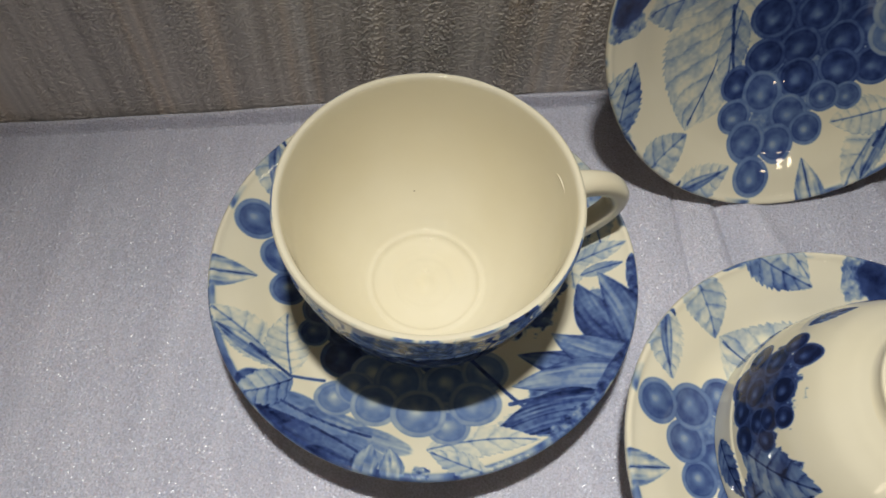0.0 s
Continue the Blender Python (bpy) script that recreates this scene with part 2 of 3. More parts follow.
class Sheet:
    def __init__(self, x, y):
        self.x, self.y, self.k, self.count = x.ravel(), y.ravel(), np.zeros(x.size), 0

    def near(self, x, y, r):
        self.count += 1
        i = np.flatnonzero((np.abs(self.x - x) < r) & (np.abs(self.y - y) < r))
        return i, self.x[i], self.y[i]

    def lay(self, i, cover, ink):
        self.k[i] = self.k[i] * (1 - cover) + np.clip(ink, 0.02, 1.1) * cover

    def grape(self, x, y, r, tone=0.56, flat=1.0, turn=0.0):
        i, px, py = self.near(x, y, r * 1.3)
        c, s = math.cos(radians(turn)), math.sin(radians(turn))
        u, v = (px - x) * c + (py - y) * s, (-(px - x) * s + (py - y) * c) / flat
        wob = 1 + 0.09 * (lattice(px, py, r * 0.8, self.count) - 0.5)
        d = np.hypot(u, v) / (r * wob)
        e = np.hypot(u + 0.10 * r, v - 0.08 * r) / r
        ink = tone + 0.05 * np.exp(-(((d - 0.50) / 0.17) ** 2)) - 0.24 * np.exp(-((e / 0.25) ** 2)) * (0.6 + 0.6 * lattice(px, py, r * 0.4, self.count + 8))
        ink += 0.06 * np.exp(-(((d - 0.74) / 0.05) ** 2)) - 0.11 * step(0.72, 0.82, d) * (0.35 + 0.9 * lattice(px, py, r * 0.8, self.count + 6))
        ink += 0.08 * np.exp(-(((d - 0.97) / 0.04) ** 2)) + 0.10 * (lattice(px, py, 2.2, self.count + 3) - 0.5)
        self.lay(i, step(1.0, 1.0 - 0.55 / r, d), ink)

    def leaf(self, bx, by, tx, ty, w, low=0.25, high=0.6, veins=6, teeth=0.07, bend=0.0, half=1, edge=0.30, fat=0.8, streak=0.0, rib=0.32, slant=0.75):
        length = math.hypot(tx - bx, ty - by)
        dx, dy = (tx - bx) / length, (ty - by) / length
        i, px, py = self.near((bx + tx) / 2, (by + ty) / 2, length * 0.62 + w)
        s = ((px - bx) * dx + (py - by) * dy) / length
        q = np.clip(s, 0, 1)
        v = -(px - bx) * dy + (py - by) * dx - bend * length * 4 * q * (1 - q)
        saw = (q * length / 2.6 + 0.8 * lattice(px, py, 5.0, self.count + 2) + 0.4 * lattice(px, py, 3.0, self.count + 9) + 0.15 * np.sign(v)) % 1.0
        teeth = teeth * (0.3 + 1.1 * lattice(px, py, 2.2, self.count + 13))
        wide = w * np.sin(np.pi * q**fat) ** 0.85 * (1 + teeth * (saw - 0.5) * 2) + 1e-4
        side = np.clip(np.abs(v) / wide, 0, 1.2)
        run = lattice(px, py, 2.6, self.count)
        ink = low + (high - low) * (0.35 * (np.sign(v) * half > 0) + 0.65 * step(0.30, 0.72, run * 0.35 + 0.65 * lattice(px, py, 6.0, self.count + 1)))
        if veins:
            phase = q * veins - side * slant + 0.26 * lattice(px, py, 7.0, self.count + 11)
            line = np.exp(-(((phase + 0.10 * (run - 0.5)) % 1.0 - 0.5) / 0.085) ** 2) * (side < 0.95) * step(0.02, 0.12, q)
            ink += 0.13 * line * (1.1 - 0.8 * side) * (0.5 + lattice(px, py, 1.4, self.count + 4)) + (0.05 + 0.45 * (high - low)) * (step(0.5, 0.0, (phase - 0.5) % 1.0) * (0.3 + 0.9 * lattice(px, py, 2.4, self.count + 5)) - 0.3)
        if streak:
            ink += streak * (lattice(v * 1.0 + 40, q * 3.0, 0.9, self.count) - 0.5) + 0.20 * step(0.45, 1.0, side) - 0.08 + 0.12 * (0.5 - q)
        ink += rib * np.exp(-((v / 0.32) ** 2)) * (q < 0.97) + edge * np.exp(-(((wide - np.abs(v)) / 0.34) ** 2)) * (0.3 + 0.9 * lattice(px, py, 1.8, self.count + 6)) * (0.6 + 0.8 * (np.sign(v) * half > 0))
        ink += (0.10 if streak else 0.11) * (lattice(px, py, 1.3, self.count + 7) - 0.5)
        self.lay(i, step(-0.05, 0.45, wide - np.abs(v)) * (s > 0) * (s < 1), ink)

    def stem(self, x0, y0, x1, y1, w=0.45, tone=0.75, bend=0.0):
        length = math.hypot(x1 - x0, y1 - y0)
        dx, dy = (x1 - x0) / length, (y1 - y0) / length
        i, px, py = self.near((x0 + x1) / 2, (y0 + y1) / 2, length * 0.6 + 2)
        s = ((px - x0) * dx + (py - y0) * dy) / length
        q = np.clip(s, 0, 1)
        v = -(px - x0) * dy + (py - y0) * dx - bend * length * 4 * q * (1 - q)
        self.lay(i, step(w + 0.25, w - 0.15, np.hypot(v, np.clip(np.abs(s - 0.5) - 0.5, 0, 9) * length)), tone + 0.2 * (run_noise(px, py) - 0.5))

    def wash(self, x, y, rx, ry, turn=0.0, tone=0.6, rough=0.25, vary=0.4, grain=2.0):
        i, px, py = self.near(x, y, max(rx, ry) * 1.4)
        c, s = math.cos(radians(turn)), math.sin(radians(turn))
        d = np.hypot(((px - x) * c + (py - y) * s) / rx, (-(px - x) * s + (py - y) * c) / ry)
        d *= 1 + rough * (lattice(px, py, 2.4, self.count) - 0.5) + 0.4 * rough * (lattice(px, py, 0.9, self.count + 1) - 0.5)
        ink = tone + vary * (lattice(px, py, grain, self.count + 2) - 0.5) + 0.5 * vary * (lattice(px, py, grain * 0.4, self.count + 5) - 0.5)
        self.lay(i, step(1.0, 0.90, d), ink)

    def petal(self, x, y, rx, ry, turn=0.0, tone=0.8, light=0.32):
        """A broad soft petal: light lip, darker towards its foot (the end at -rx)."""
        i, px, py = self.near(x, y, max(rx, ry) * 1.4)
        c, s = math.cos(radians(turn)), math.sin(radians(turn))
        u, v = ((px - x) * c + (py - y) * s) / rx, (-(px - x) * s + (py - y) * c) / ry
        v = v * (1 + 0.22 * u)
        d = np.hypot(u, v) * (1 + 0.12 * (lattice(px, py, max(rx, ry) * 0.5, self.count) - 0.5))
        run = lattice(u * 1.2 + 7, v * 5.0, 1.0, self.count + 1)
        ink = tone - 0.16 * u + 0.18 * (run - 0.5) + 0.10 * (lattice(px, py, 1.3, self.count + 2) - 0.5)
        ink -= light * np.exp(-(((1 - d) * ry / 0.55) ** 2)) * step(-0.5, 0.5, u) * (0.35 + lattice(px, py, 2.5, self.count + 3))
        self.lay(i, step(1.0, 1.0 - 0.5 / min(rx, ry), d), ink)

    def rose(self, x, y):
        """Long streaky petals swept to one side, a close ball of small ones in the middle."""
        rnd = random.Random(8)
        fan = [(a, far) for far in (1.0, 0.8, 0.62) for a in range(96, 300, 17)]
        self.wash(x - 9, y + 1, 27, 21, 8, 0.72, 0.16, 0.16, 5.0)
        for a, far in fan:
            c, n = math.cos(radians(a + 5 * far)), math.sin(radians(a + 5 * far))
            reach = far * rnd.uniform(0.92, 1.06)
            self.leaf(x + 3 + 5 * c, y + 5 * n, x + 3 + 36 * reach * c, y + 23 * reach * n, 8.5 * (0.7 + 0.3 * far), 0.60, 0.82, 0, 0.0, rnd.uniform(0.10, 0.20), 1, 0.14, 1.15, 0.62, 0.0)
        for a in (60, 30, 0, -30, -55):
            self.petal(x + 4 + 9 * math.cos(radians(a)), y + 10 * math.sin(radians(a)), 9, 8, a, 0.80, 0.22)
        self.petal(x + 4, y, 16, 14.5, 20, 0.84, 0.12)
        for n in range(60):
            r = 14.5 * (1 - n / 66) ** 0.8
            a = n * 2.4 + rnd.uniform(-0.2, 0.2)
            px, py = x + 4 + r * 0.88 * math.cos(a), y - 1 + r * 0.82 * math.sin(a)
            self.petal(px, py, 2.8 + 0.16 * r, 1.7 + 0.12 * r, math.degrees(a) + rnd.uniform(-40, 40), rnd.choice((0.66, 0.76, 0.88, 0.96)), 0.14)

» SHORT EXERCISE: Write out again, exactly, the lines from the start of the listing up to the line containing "self.x, self.y, self.k, self.count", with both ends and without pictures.

» COMPLETED TASK:
0.0 s
Continue the Blender Python (bpy) script that recreates this scene with part 2 of 3. More parts follow.
class Sheet:
    def __init__(self, x, y):
        self.x, self.y, self.k, self.count = x.ravel(), y.ravel(), np.zeros(x.size), 0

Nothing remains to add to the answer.